Por Mauricio Vargas |
Lo que iba bien se dañó, lo que iba mal empeoró y sólo la seguridad mejoró: así cierra Petro su primer año.
Gravemente malherido queda el alcalde de Bogotá, Gustavo Petro, del aparatoso estrellón que se pegó con el tema del aseo. Por cuenta de un voluntarismo autoritario y carente de la más elemental planeación, el mandatario se vio obligado a echar reversa. Después de semanas de satanizar a los operadores privados que, con sus virtudes y defectos, operaban un servicio de aseo más o menos bueno, Petro y su socio de aventuras, el gerente de la Empresa de Acueducto, Diego Bravo, creyeron que el asunto se resolvía con unas volquetas no diseñadas para recoger basura y unos operarios improvisados.
Los resultados saltaron a la vista desde las primeras horas del martes, con una ciudad inundada de desechos, maloliente, sucia, que amenazaba caer en una delicadísima emergencia sanitaria. En menos de 48 horas, el Alcalde tuvo que reconocer su fracaso y llamar de regreso a algunos de los operadores privados para evitar que a Bogotá se la comieran las basuras. ¿Y si hubiese empezado al revés, renegociando con los privados, obligándolos a procesos mucho más ecológicos y a incorporar en el esquema a los recicladores, como el Alcalde pregonaba?
El enredo no ha terminado. El Acueducto, que no era la entidad idónea para la tarea, adquirió equipos costosísimos, la mayoría de los cuales ni siquiera llegó. ¿Qué va a pasar con esa maquinaria? ¿Esos miles de millones de pesos de los contribuyentes se van a perder? Cientos de operarios fueron contratados para el nuevo esquema público de recolección: ¿a qué se van a dedicar? De seguro, la Procuraduría y la Contraloría se darán un banquete, mientras los habitantes de la ciudad esperan, pacientes, que el servicio de aseo se normalice y que nuevos contratos hechos a las carreras definan un incierto futuro.
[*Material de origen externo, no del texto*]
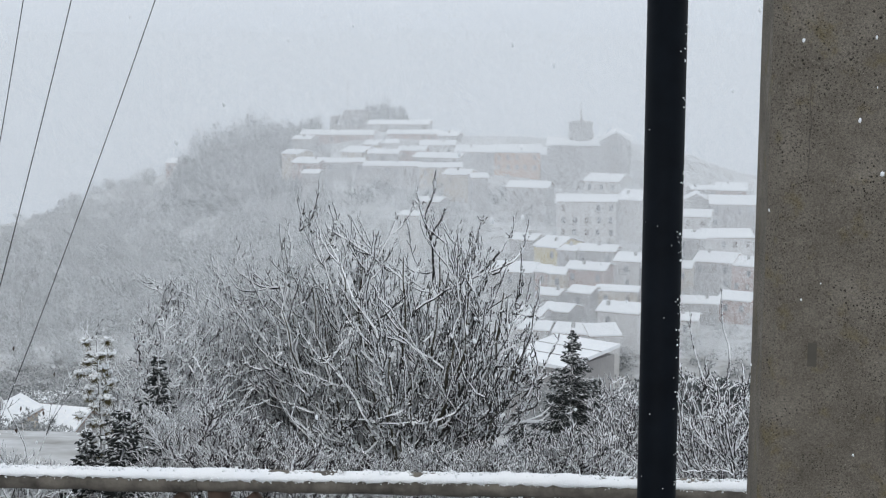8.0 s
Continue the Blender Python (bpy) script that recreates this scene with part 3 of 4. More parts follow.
house(-79.6, 432, -20.2, 20.8, 8.5, 4.1, 1, "grey")
house(-73.2, 424, -23.7, 16.7, 7.3, 4.8, 7, "rose")
house(-98.6, 421, -25.7, 24.4, 9.0, 6.5, 2, "rose")
house(-108.9, 414, -25.0, 6.3, 6.1, 4.6, -12, "grey")
house(-106.6, 391, -27.5, 6.4, 8.0, 3.7, -24, "cream")
house(-99.8, 383, -30.6, 9.3, 9.2, 4.6, -18, "rose")
house(-87.4, 384, -32.8, 11.8, 6.9, 7, 14, "grey")
house(-91.2, 356, -30.8, 4.5, 5.5, 3.7, -6, "grey")
house(-84.2, 406, -26.2, 4.6, 8.5, 4.6, -14, "cream")
house(-87.5, 394, -26.3, 7.8, 10.5, 3.0, -22, "cream")
house(-77.3, 393, -27.1, 9.3, 8.0, 3.5, 3, "grey")
house(-78.1, 409, -24.1, 5.4, 7.7, 2.8, 14, "white")
house(-69.2, 397, -26.0, 8.3, 7.4, 3.2, -4, "rose")
house(-72.4, 381, -34.0, 17.0, 6.8, 7.5, 1, "grey")
house(-57.3, 381, -33.8, 12.7, 7.5, 7.0, 10, "cream")
house(-60.2, 390, -27.3, 15.1, 8.7, 2.8, -14, "grey")
house(-62.3, 407, -25.8, 11.1, 9.4, 4.1, 8, "white")
house(-61.3, 422, -22.4, 6.5, 8.1, 3.0, -6, "grey")
house(-49.1, 396, -27.4, 12.4, 12.2, 4.3, -2, "grey")
house(-35.9, 397, -31.5, 14.2, 14.0, 8.4, 2, "orange")
house(-24.1, 395, -32.1, 8.3, 12.9, 8.5, 3, "grey")
house(-14.8, 394, -32.3, 10.1, 12.9, 8.5, -8, "grey")
house(-50.1, 361, -31.4, 7.3, 8.5, 4.1, -14, "cream")
house(-42.0, 352, -30.4, 4.6, 6.8, 3.0, 16, "grey")
house(-27.7, 336, -32.2, 10.9, 8.9, 3.7, -8, "grey")
house(-8.7, 347, -31.5, 9.5, 11.4, 3.9, -18, "white")
house(-11.4, 318, -39.2, 14.6, 8.8, 9.0, 4, "white")
house(-1.6, 321, -33.2, 7.1, 14.0, 3.2, -26, "white")
house(-51.0, 315, -35.3, 6.7, 6.4, 4.8, -16, "grey")
house(-52.8, 300, -36.9, 5.4, 4.8, 4.6, -22, "white")
house(-24.6, 286, -40.6, 5.8, 6.8, 4.8, -20, "grey")
house(-19.0, 282, -40.3, 5.8, 11.9, 3.5, -26, "yellow")
house(-14.3, 280, -41.5, 4.1, 5.1, 4.3, -14, "grey")
house(-8.1, 280, -42.0, 8.7, 6.6, 4.8, -12, "grey")
house(-25.6, 267, -44.3, 9.9, 10.2, 4.1, -10, "grey")
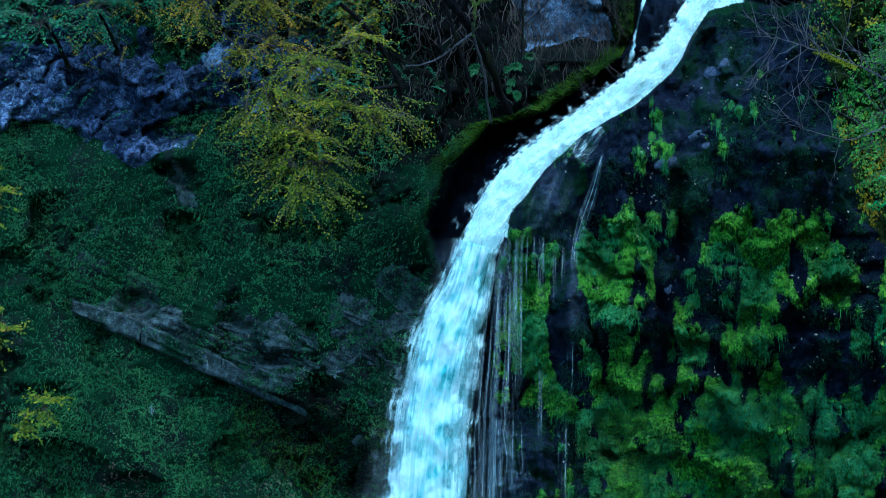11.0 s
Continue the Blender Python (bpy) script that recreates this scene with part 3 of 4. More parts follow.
def film(name, rows, material, seed, lift=0.03, cols=24, steps=14, label=""):
    """A thin sheet of water that clings to the rock, along rows of a, b, width."""
    c = curve_through(rows, steps)
    U, A = np.meshgrid(np.linspace(0, 1, cols), c[:, 0])
    A = A + (U - 0.5) * c[:, 2:3]
    B = np.repeat(c[:, 1:2], cols, 1)
    R = np.repeat((c[0, 1] - c[:, 1:2]), cols, 1)
    V = place(A, B, depth_at(A, B) - lift) - np.array(LOCAL)
    n, m = U.shape
    i, j = np.meshgrid(np.arange(n - 1), np.arange(m - 1), indexing="ij")
    F = np.stack([i * m + j, i * m + j + 1, (i + 1) * m + j + 1, (i + 1) * m + j], -1).reshape(-1, 4)
    return tagged(mesh_object(name, V.reshape(-1, 3), F, material, waterfall, np.stack([U, R + seed], -1).reshape(-1, 2)), label)


flow("upper_fall", moved(UPPER, wider=1.15), M_WATER, waterfall, 20, 12, 0.06, 0.08, 1)
flow("upper_veil", moved(UPPER, -0.42, 0.1, 0, 0.75), M_VEIL, waterfall, 14, 12, 0.06, 0.05, 31)
flow("chute", moved(CHUTE, wider=1.16), M_WATER, waterfall, 44, 20, 0.10, 0.05, 2, label="foaming white water in the chute")
flow("chute_core", moved(CHUTE, 0.0, 0.08, 0.0, 1.02), M_WATER, waterfall, 36, 16, 0.08, 0.05, 22)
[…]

Pero la tentación autoritaria del Alcalde –muy similar a la de Hugo Chávez, quien antes de convertirse en el mejor amigo del presidente Juan Manuel Santos ya lo era de Petro– no es causa sólo de la catástrofe del aseo. También de la parálisis de la construcción, porque la Administración niega las licencias; del deterioro del sistema educativo, por la mal llevada guerra contra los concesionarios de los colegios públicos; de la indefinición en cuanto a si habrá metro, tranvía o quién sabe si transbordadores espaciales, de la nula gestión del drama de los huecos, de la pérdida de la plata de la Nación para la extensión de TransMilenio hasta Eldorado, de la incapacidad del gobierno distrital de ofrecer lotes adecuados para el programa de vivienda gratis del ministro Germán Vargas, y de mucho más. De seguro, Petro tiene una teoría para justificar cada una de esas fallas, pero así como tiene teoría, carece de solución de continuidad: cree saber por qué algo no debe ser, pero no sabe cómo ni con qué reemplazarlo.
Todo eso le servía cuando era líder opositor y le bastaba con criticar. Pero gobernar es otra cosa. De su primer año como alcalde apenas se salva la mejoría en algunos indicadores de seguridad, aunque ello no se debe tanto a la prohibición del porte de armas que él promovió, como a la puesta en marcha del sistema de cuadrantes de la Policía. En lo demás, el balance es desolador. Y como la herencia que recibió era ya bastante mala, el horizonte para Bogotá pinta terrible.
En el 2012, Petro descubrió, tarde, que gobernar es mucho más que dar órdenes, y que administrar requiere, antes que hipótesis aventuradas, conocimiento. En el 2011, cuando lanzó su candidatura, unos lo atacaron por haber sido guerrillero y otros dijeron que era muy bueno que un desmovilizado llegara a la alcaldía. Yo dije en esta columna que ese no era el punto: que había que discutir si sabía de Bogotá, si sabía de administración, si sabía de gobernar, y me permití anticipar que él no tenía ni idea de eso. Ahora las pruebas están a la vista.